Ettore Majorana Foundation and Centre for Scientific Culture (Erice, Sicily) School of Ethology - 30th workshop

Invited Lecture Acoustical Oceanography

Speaker

Henrik Schmidt (MIT, US)

Description

Underwater acoustic sensing and monitoring is currently transitioning from the traditional platform-centric, human-controlled sensing, processing and interpretation, toward distributed sensing concepts using networks of autonomous underwater vehicles. However, being dependent on acoustic communication with a channel capacity many orders of magnitude smaller than the air and land-based equivalents, the operation of such new distributed undersea observation systems require a much higher level of autonomous, distributed data processing and control than land- and air-based equivalents. Nested Autonomy is a new command and control paradigm, inherently suited for the layered communication infrastructure provided by the low-bandwidth underwater acoustic communication and the intermittent RF connectivity. Implemented using the open-source MOOS-IvP behavior-based, autonomous command and control architecture, it provides the fully integrated sensing, modeling and control that allows each platform to autonomously detect, classify, localize and track episodic acoustic events in the ocean, without depending on any operator command and control. The core enabler of the new undersea sensing paradigm is a multi-objective optimization algorithm HelmIvP which allows the sensing platforms to adapt to changes in the environment and the event being tracked, without any need for operator intervention.

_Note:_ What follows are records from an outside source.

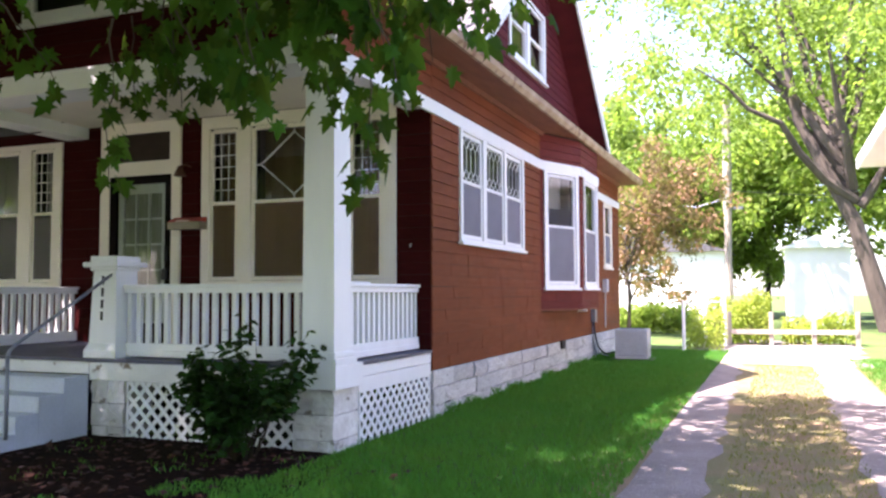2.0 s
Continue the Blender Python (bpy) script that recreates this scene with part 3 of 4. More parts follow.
mb = thing("mailbox", AT((-3.17, -0.04, 2.13)), "tan wall mailbox with a red lid", "mailbox")
part("body", boxed((-0.24, 0.24, -0.14, 0, 0, 0.09), bevel=0.006), M_BOXTAN, mb)
part("lid_bar", boxed((-0.10, 0.10, -0.158, -0.149, 0.094, 0.104)), M_CREAM, mb, "pale bar on the lid")
part("lid", prism([(-0.145, 0.09), (0.0, 0.09), (0.0, 0.155)], -0.24, 0.24, "x"), M_RED, mb, "sloping red lid")
lamp = thing("porch_lamp", AT((-3.26, -0.02, 2.84)), "small rusty bell-shaped porch lamp", "wall lamp")
part("arm", tube([(0.06, 0.02, 0.07), (0.03, -0.05, 0.09), (0, -0.12, 0.06)], 0.011), M_COPPER, lamp)
sh = lathe([(0.022, 0.07), (0.034, 0.045), (0.05, 0.0), (0.075, -0.045), (0.075, -0.055), (0.04, -0.05)], 16)
sh.transform(AT((0, -0.12, 0)))
part("shade", sh, M_COPPER, lamp, smooth=True)
solid("hook_plate", boxed((-0.005, 0.005, -0.02, 0.0, -0.022, 0.024), bevel=0.003), M_AC, "small pale bracket on the maroon wall", "bracket", m=pose(-0.233, -0.017, 1.87, 0, 18, 0))

# ---- roof ----
PITCH, EZ, RX = 0.60, 4.02, -2.55
RIDGE = EZ + (0.45 - RX) * PITCH


def slab(a, b, c, d, thick, material, name, label, cat="roof"):
    bm = bmesh.new()
    top = [bm.verts.new(p) for p in (a, b, c, d)]
    bot = [bm.verts.new((p[0], p[1], p[2] - thick)) for p in (a, b, c, d)]
    bm.faces.new(top)
    bm.faces.new(bot[::-1])
    for i in range(4):
        j = (i + 1) % 4
        bm.faces.new((top[j], top[i], bot[i], bot[j]))
    bmesh.ops.recalc_face_normals(bm, faces=bm.faces[:])
    return solid(name, bm, material, label, cat, kind="structure")


slab((RX, -2.62, RIDGE), (0.47, -2.62, EZ), (0.47, 12.0, EZ), (RX, 12.0, RIDGE), 0.09, M_ROOF, "roof_east", "grey shingled roof slope over the side wall")
slab((RX, -2.62, RIDGE), (-5.57, -2.62, EZ), (-5.57, 12.0, EZ), (RX, 12.0, RIDGE), 0.09, M_ROOF, "roof_west", "grey shingled roof slope on the far side")
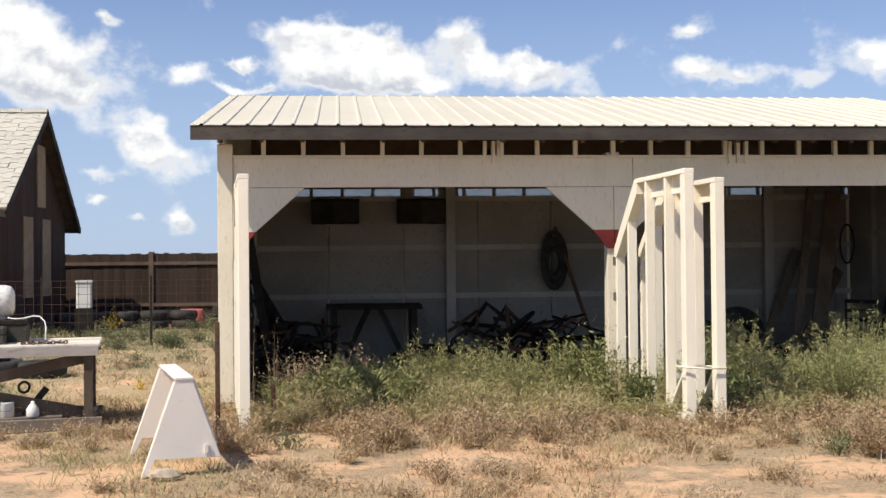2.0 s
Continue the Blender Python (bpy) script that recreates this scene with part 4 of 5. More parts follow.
def work_table():
    s = thing("work_table", -3.32, 10.02, 0, 10.5, "long weathered work table with white-topped planks", "table")
    L, D, h = 1.28, 0.95, 0.765
    for i in range(4):
        part("top_plank", box(-L, L, -0.02 + i * 0.24, 0.215 + i * 0.24, h - 0.035, h + random.uniform(-0.004, 0.004)), M["tabletop"], s, bevel=0.004)
    part("front_apron", box(-L + 0.01, L - 0.01, -0.045, -0.022, h - 0.105, h - 0.012), M["apron"], s, bevel=0.003)
    part("rear_apron", box(-L + 0.01, L - 0.01, D - 0.03, D, h - 0.125, h - 0.036), M["greywood"], s)
    for x in (-L + 0.07, L - 0.10):
        for y in (0.0, D - 0.1):
            part("leg", box(x - 0.04, x + 0.04, y, y + 0.085, 0.09, h - 0.036), M["oldwood"], s, bevel=0.004)
        bm = bmesh.new()
        beam(bm, (x, 0.06, 0.12), (x, D - 0.1, h - 0.12), 0.035, 0.085)
        part("end_brace", bm, M["oldwood"], s)
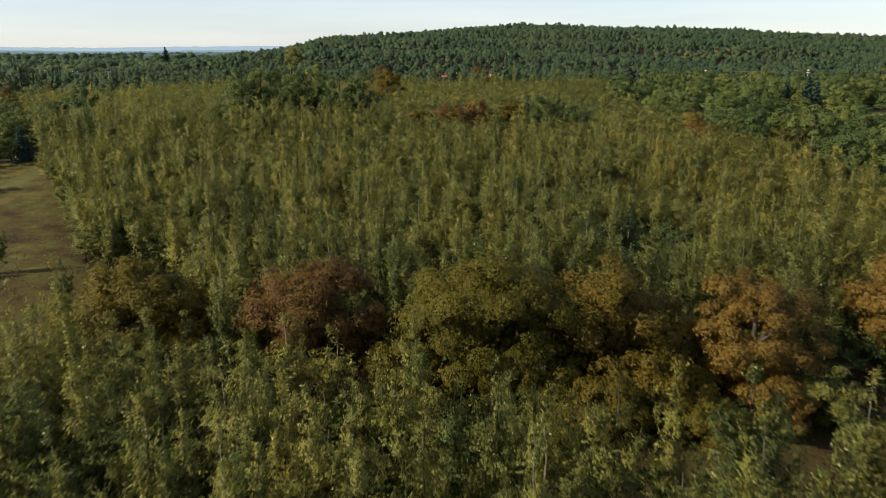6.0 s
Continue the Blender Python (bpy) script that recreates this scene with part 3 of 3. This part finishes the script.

The prosecution of an event, such as the detection and tracking of a marine mammal or other sources of sound, may be initiated by the operators or entirely autonomously by an onboard detection capability. The event information collected by each node in the network is reported back to the operators by transmitting an event report, using a dedicated command and control language. Collaborative processing and control is exploited when the communication channel allows, e.g. for collaborative tracking of a coastal front, or the tracking of marine mammals. Examples will be given from several recent field deployments involving several autonomous underwater and surface vehicles for acoustic and oceanographic undersea sensing and monitoring [Work supported by the Office of Naval Research and the NATO Undersea Research Centre].